• Direction: Exact reproduction of the data is required, with images excluded.
##############################
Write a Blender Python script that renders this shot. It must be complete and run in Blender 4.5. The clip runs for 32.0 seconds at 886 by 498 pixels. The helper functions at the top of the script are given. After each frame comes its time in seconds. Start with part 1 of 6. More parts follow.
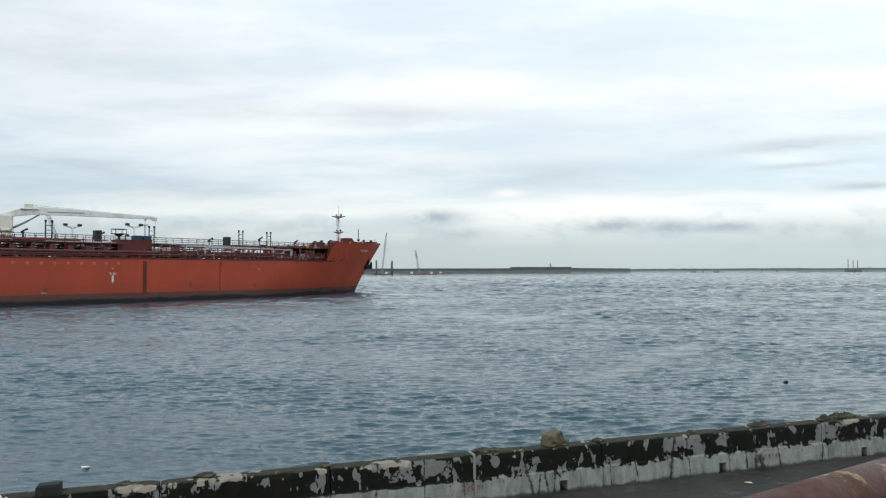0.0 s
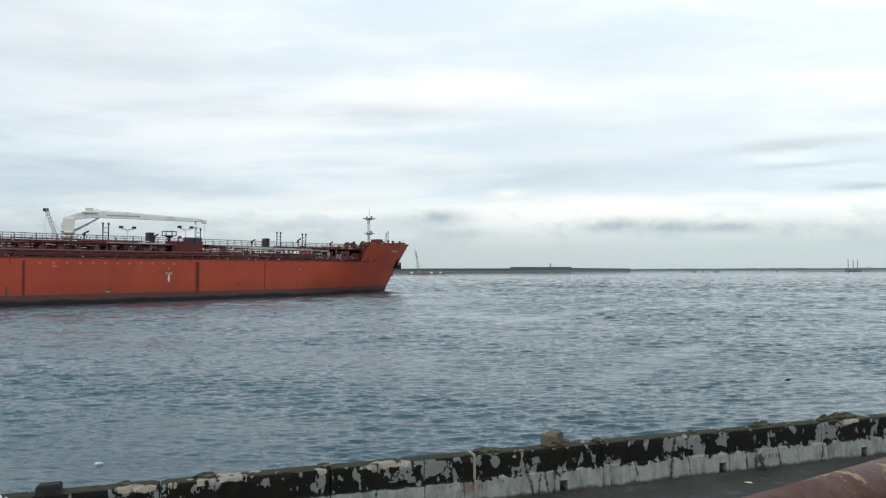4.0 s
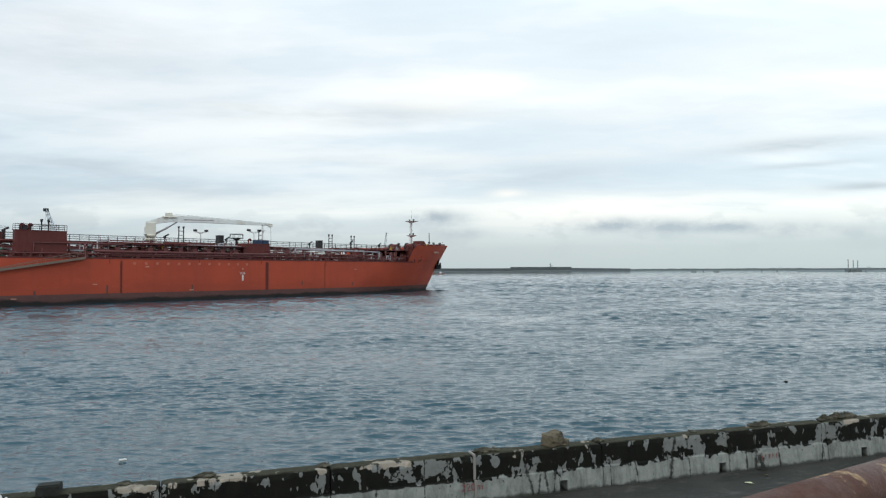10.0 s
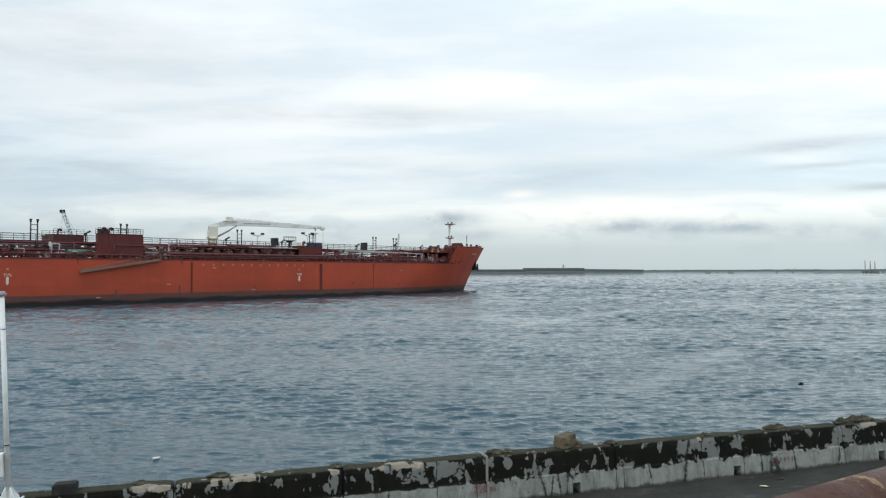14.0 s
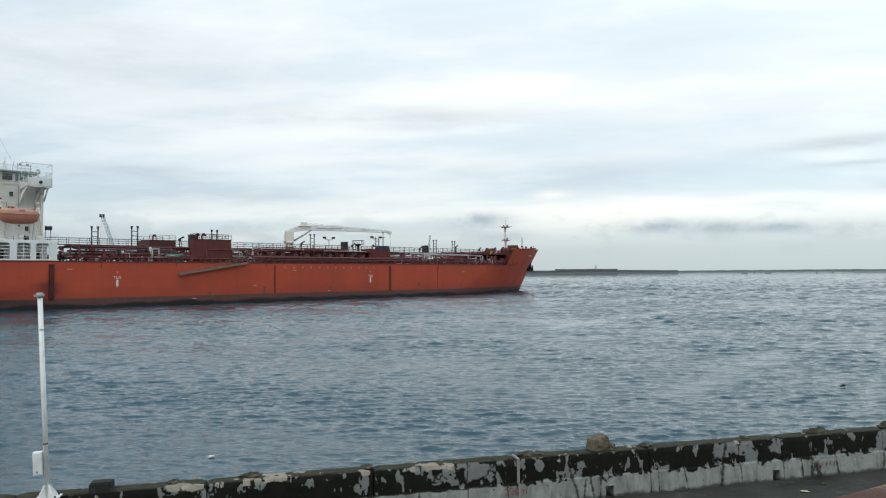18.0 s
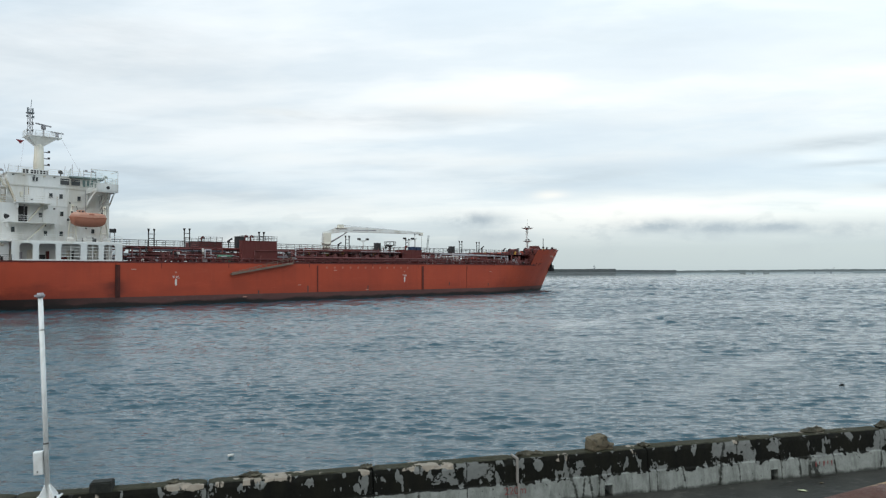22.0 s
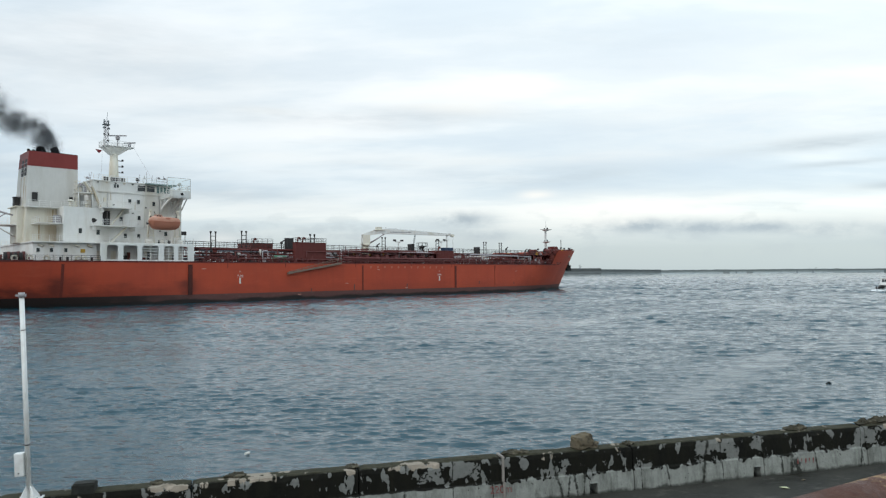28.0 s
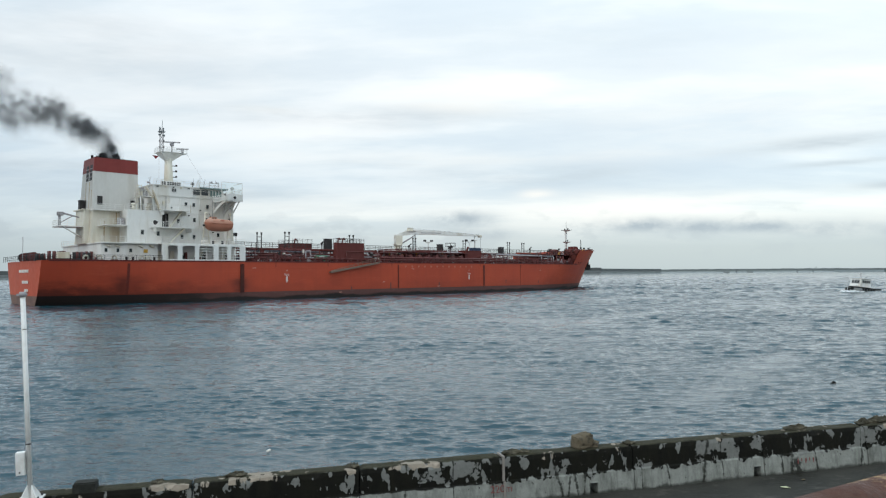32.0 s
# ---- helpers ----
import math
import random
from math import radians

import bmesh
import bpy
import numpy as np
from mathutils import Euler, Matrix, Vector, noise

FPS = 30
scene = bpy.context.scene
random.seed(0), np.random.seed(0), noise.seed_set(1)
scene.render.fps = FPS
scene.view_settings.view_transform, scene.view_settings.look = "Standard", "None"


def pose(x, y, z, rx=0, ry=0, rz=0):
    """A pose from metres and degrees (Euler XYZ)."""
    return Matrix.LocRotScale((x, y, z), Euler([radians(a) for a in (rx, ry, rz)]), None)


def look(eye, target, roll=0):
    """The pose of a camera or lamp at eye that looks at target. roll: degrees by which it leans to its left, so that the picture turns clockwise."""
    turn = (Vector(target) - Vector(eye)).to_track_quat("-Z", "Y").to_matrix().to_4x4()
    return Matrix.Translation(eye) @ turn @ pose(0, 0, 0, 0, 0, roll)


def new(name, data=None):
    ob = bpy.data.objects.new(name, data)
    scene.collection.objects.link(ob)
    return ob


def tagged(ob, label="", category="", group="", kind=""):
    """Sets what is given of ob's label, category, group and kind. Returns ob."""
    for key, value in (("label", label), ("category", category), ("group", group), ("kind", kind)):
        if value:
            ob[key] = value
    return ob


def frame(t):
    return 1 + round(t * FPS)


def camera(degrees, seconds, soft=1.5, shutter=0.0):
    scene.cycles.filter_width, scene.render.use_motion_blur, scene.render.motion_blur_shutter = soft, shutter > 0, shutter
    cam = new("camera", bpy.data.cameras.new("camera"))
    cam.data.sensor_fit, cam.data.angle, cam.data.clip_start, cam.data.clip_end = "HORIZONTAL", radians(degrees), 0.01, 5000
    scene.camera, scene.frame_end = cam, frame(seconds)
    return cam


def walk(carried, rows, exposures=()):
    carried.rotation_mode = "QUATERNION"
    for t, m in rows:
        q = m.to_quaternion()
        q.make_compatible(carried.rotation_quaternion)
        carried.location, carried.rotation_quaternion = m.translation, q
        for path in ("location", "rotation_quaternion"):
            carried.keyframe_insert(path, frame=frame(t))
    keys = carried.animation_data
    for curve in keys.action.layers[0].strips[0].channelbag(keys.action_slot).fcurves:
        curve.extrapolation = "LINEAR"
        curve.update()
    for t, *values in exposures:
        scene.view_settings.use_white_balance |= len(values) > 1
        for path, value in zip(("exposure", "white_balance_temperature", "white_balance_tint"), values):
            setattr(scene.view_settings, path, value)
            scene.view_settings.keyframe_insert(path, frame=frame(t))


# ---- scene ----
##############################
• Answer for this exercise:
Write a Blender Python script that renders this shot. It must be complete and run in Blender 4.5. The clip runs for 32.0 seconds at 886 by 498 pixels. The helper functions at the top of the script are given. After each frame comes its time in seconds. Start with part 1 of 6. More parts follow.
0.0 s
4.0 s
10.0 s
14.0 s
18.0 s
22.0 s
28.0 s
32.0 s
# ---- helpers ----
import math
import random
from math import radians

import bmesh
import bpy
import numpy as np
from mathutils import Euler, Matrix, Vector, noise

FPS = 30
scene = bpy.context.scene
random.seed(0), np.random.seed(0), noise.seed_set(1)
scene.render.fps = FPS
scene.view_settings.view_transform, scene.view_settings.look = "Standard", "None"


def pose(x, y, z, rx=0, ry=0, rz=0):
    """A pose from metres and degrees (Euler XYZ)."""
    return Matrix.LocRotScale((x, y, z), Euler([radians(a) for a in (rx, ry, rz)]), None)


def look(eye, target, roll=0):
    """The pose of a camera or lamp at eye that looks at target. roll: degrees by which it leans to its left, so that the picture turns clockwise."""
    turn = (Vector(target) - Vector(eye)).to_track_quat("-Z", "Y").to_matrix().to_4x4()
    return Matrix.Translation(eye) @ turn @ pose(0, 0, 0, 0, 0, roll)


def new(name, data=None):
    ob = bpy.data.objects.new(name, data)
    scene.collection.objects.link(ob)
    return ob


def tagged(ob, label="", category="", group="", kind=""):
    """Sets what is given of ob's label, category, group and kind. Returns ob."""
    for key, value in (("label", label), ("category", category), ("group", group), ("kind", kind)):
        if value:
            ob[key] = value
    return ob


def frame(t):
    return 1 + round(t * FPS)


def camera(degrees, seconds, soft=1.5, shutter=0.0):
    scene.cycles.filter_width, scene.render.use_motion_blur, scene.render.motion_blur_shutter = soft, shutter > 0, shutter
    cam = new("camera", bpy.data.cameras.new("camera"))
    cam.data.sensor_fit, cam.data.angle, cam.data.clip_start, cam.data.clip_end = "HORIZONTAL", radians(degrees), 0.01, 5000
    scene.camera, scene.frame_end = cam, frame(seconds)
    return cam


def walk(carried, rows, exposures=()):
    carried.rotation_mode = "QUATERNION"
    for t, m in rows:
        q = m.to_quaternion()
        q.make_compatible(carried.rotation_quaternion)
        carried.location, carried.rotation_quaternion = m.translation, q
        for path in ("location", "rotation_quaternion"):
            carried.keyframe_insert(path, frame=frame(t))
    keys = carried.animation_data
    for curve in keys.action.layers[0].strips[0].channelbag(keys.action_slot).fcurves:
        curve.extrapolation = "LINEAR"
        curve.update()
    for t, *values in exposures:
        scene.view_settings.use_white_balance |= len(values) > 1
        for path, value in zip(("exposure", "white_balance_temperature", "white_balance_tint"), values):
            setattr(scene.view_settings, path, value)
            scene.view_settings.keyframe_insert(path, frame=frame(t))


# ---- scene ----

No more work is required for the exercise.